Storytelling is an art form, but there appears to be some science involved as well. In an episode for NPR’s Morning Edition news radio program, social science correspondent Shankar Vedantam reports on what Harvard psychologist Dan Gilbert found when researching whether people preferred hearing stories about shared experiences or novel experiences. What Gilbert and his colleagues discovered was that people much preferred stories about familiar experiences, so much so that at your next dinner party, he recommends spending “less time talking about experiences that only you've had and more time talking about experiences that your listeners have also had.” Inspired by this behavioral research, write a story set during a dinner party in which conflicts arise from the stories shared by guests. Will an easily bothered guest become embittered by the swell of unamusing stories?

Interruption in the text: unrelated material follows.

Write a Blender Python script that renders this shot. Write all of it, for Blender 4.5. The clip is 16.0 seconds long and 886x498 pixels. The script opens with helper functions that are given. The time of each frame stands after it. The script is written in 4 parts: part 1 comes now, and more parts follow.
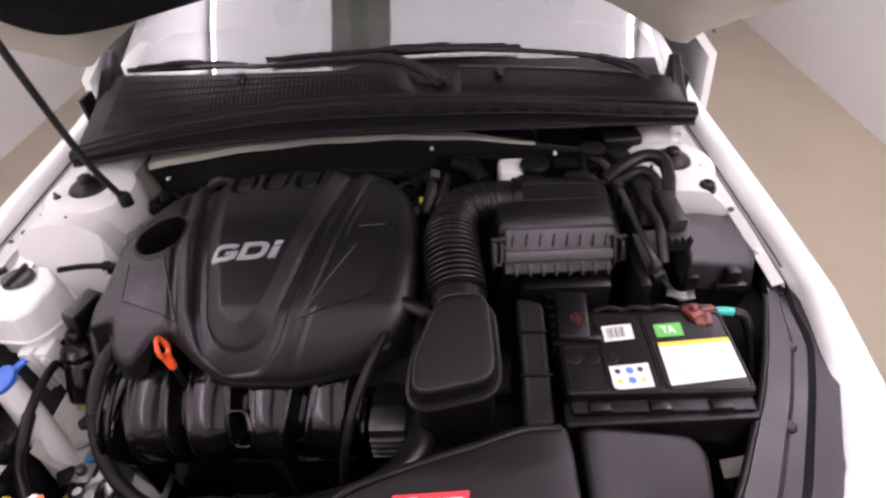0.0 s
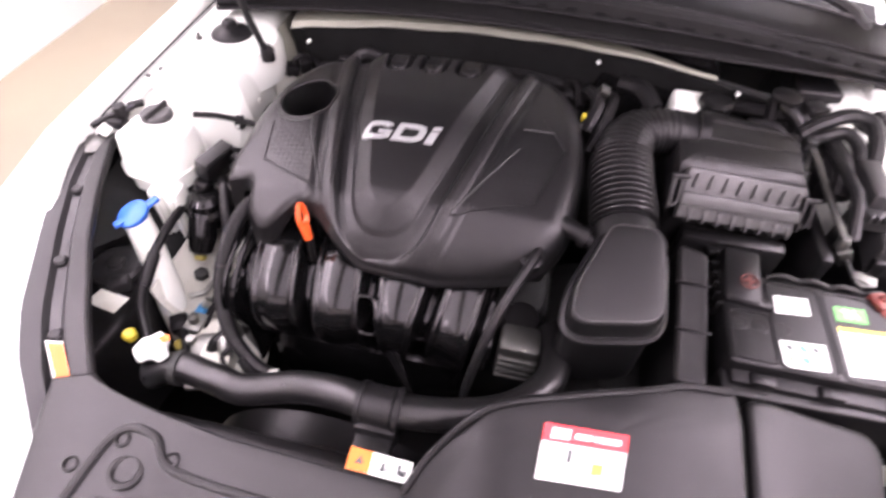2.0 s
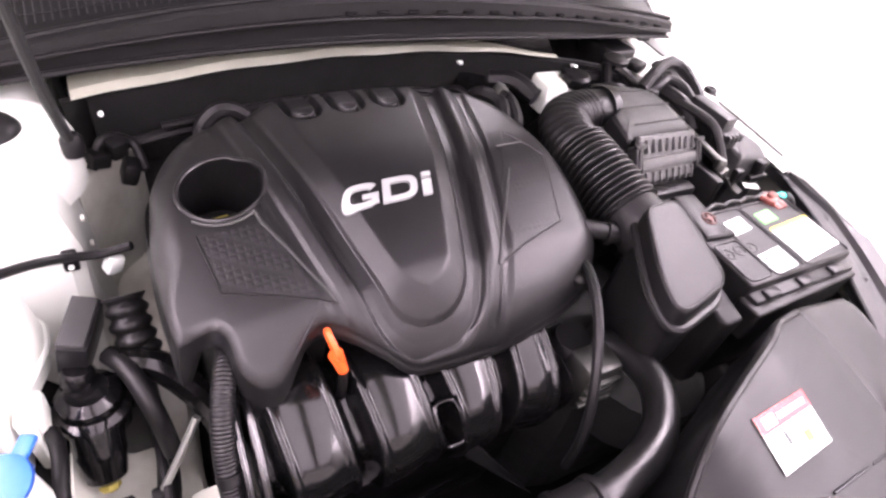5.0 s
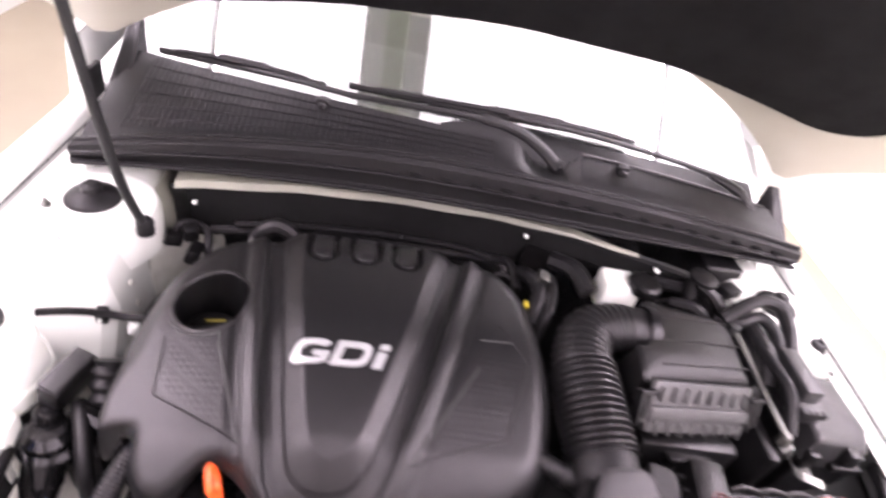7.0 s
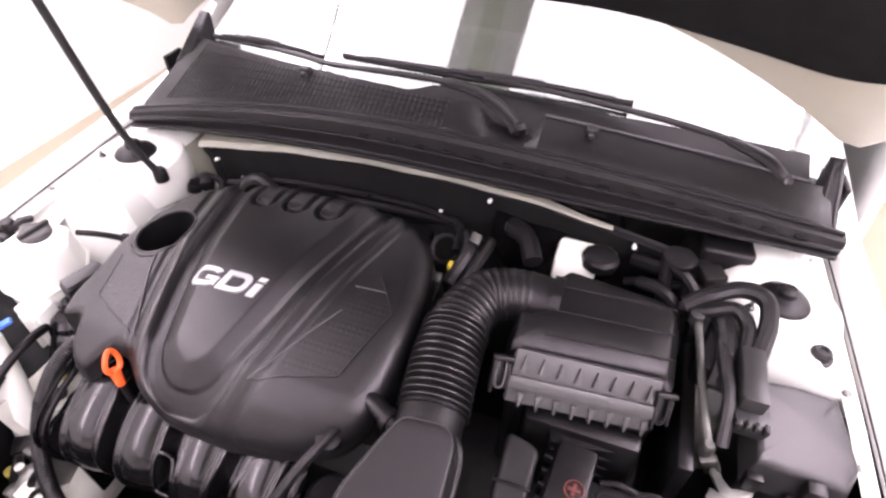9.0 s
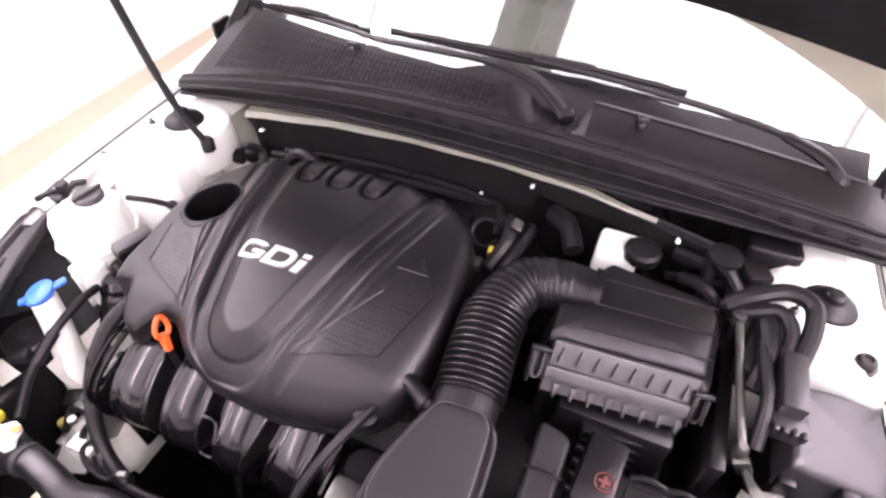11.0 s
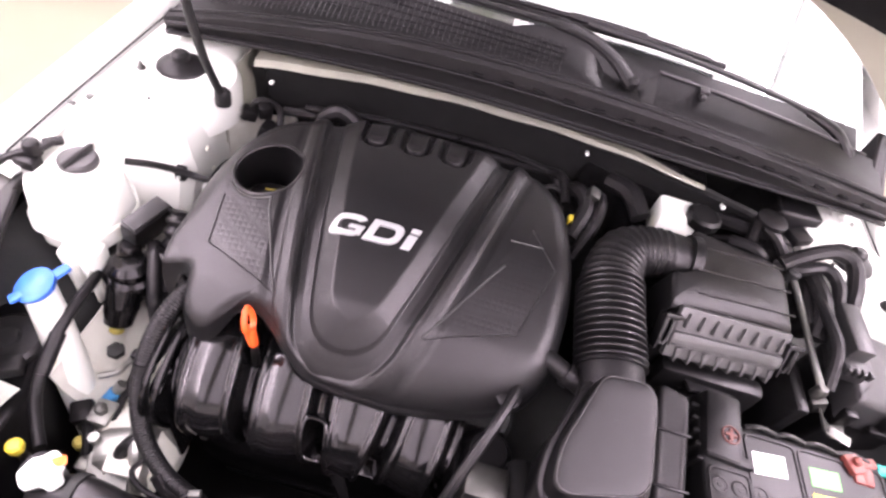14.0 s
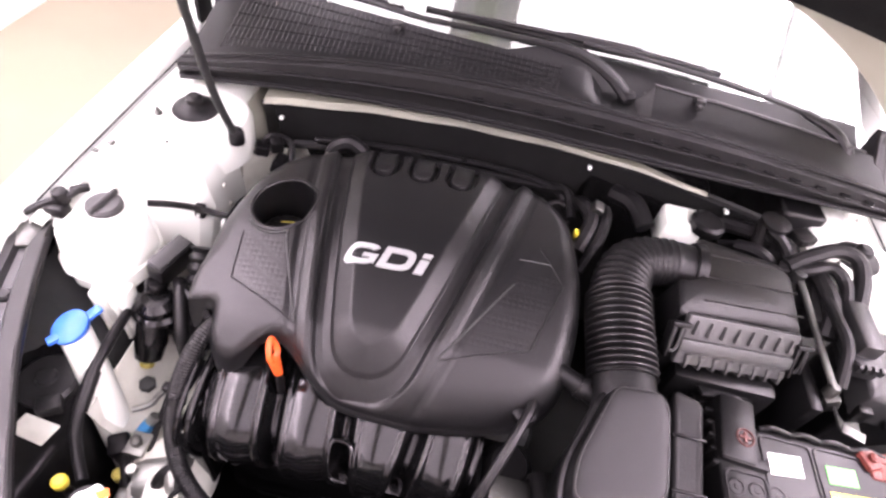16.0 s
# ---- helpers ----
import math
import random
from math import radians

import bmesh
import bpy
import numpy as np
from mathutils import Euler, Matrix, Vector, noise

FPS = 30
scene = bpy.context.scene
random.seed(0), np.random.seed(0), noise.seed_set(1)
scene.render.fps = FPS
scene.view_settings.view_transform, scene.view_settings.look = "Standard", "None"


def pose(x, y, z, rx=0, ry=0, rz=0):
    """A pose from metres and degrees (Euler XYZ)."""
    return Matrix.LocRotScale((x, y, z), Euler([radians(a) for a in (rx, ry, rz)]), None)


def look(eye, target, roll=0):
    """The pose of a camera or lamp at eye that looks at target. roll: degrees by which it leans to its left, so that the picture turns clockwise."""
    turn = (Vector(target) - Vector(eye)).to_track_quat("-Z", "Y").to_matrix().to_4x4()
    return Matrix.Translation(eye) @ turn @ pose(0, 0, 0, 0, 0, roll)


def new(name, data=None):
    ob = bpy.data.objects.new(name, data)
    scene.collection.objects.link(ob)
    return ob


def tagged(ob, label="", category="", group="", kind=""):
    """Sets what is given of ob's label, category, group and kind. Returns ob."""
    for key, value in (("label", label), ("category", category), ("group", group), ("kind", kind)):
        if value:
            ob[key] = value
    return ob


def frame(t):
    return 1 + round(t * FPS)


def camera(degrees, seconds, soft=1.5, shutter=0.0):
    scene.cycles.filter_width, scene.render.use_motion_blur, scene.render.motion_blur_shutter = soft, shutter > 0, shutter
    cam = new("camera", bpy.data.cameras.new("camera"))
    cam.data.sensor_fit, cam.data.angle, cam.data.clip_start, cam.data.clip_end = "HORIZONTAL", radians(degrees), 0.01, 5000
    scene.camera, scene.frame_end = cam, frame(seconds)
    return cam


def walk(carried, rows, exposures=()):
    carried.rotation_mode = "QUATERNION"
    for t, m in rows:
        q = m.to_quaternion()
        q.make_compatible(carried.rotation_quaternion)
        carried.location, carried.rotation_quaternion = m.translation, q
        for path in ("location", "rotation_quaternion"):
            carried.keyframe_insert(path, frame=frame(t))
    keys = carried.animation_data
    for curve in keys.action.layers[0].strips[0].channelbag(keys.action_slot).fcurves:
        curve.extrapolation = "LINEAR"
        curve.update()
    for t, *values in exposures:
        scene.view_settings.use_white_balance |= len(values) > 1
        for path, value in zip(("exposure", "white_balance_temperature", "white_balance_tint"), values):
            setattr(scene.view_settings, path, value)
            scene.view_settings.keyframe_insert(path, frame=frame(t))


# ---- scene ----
cam = camera(77.0, 16.0, soft=2.5, shutter=0.4)
# seconds, x, y, z, then the turns about x, y and z
ROWS = [
    (0.0, 0.1602, -0.0023, 1.4558, 48.67, 2.46, 0.06),
    (0.5, 0.1180, 0.0033, 1.4492, 48.90, -0.45, 3.89),
    (1.0, 0.0924, 0.0026, 1.4316, 45.59, -0.48, 7.18),
    (1.5, 0.0606, 0.0140, 1.4187, 45.66, -3.87, 10.32),
    (2.0, 0.0004, 0.0148, 1.3881, 41.23, -2.88, 11.82),
    (2.5, -0.1875, 0.0870, 1.2783, 45.74, -2.48, -15.36),
    (3.0, -0.2904, 0.1437, 1.2425, 46.26, -4.56, -23.55),
    (3.5, -0.3521, 0.1768, 1.2294, 48.69, -3.91, -28.13),
    (6.0, -0.3996, 0.2571, 1.3176, 44.60, -17.19, -17.96),
    (6.5, -0.3995, 0.3022, 1.3372, 45.79, -16.17, -10.55),
    (7.0, -0.1683, 0.2166, 1.4173, 50.45, -13.18, -0.61),
    (7.5, 0.0123, 0.1618, 1.4394, 46.27, -4.89, 2.93),
    (8.0, 0.0802, 0.1935, 1.4248, 46.82, -6.55, 2.40),
    (8.5, 0.2301, 0.2199, 1.4151, 43.95, -4.48, 13.82),
    (9.0, 0.2698, 0.2365, 1.4573, 46.69, -1.18, 19.35),
    (11.5, 0.2350, 0.2401, 1.4732, 42.53, -1.43, 24.08),
    (12.0, 0.2035, 0.2223, 1.4667, 41.68, -2.84, 24.32),
    (12.5, 0.0751, 0.1812, 1.4203, 40.47, -10.72, 20.20),
    (13.0, -0.0603, 0.1658, 1.3975, 39.38, -13.89, 15.00),
    (13.5, -0.0815, 0.1851, 1.4173, 41.38, -14.66, 13.04),
    (14.0, -0.0929, 0.1773, 1.4157, 40.52, -12.04, 11.80),
    (14.5, -0.0957, 0.1773, 1.4231, 40.69, -10.68, 11.00),
    (15.0, -0.0902, 0.1683, 1.4257, 40.67, -10.31, 11.08),
    (15.5, -0.1211, 0.1646, 1.4514, 40.74, -9.97, 11.83),
    (16.0, -0.0946, 0.1712, 1.4485, 41.78, -8.92, 10.26),
]
TINT = 28
LIGHT = [(0.0, -1.52), (0.5, -1.1), (1.0, -0.64), (1.5, -0.25), (2.0, -0.14), (3.0, 0.14), (3.5, 0.2), (6.0, 0.25), (6.5, 0.21), (7.5, -0.06), (8.5, -0.2), (9.0, -0.07), (11.5, 0.11), (12.5, 0.2), (14.5, 0.19), (16.0, 0.16)]
QUICK = [
    (2.2, look((-0.072, 0.040, 1.355), (-0.081, 1.327, -0.176), 6.3)),
    (6.8, look((-0.290, 0.285, 1.391), (0.125, 1.686, 0.025), 15.9)),
    (8.2, look((0.126, 0.196, 1.430), (0.140, 1.637, 0.043), 10.6)),
    (12.7, look((0.005, 0.163, 1.399), (-0.074, 1.477, -0.107), 18.8)),
]
walk(cam, sorted([(t, pose(*row)) for t, *row in ROWS] + QUICK, key=lambda r: r[0]), [(t, stops, 6150, TINT) for t, stops in LIGHT])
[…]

This week marks the birthday of the iconic Chilean poet Pablo Neruda, who would have turned 119 on July 12. Known for his historical epics, political manifestos, and love poems, Neruda’s incisive and joyful odes were often dedicated to ordinary objects making them approachable yet surreal. In “Ode to My Socks,” translated from the Spanish by Robert Bly, Neruda describes his covered feet as “two fish made / of wool, / two long sharks / sea-blue.” In “Ode to a Large Tuna in the Market,” translated from the Spanish by Robert Robinson, Neruda describes a dead tuna fish as “a dark bullet / barreled / from the depths.” Inspired by Neruda’s electric, surreal images, write an ode to an ordinary object in your life. Whether it be a bookshelf, a desk, or a coat, think expansively about how to honor and describe this praiseworthy item.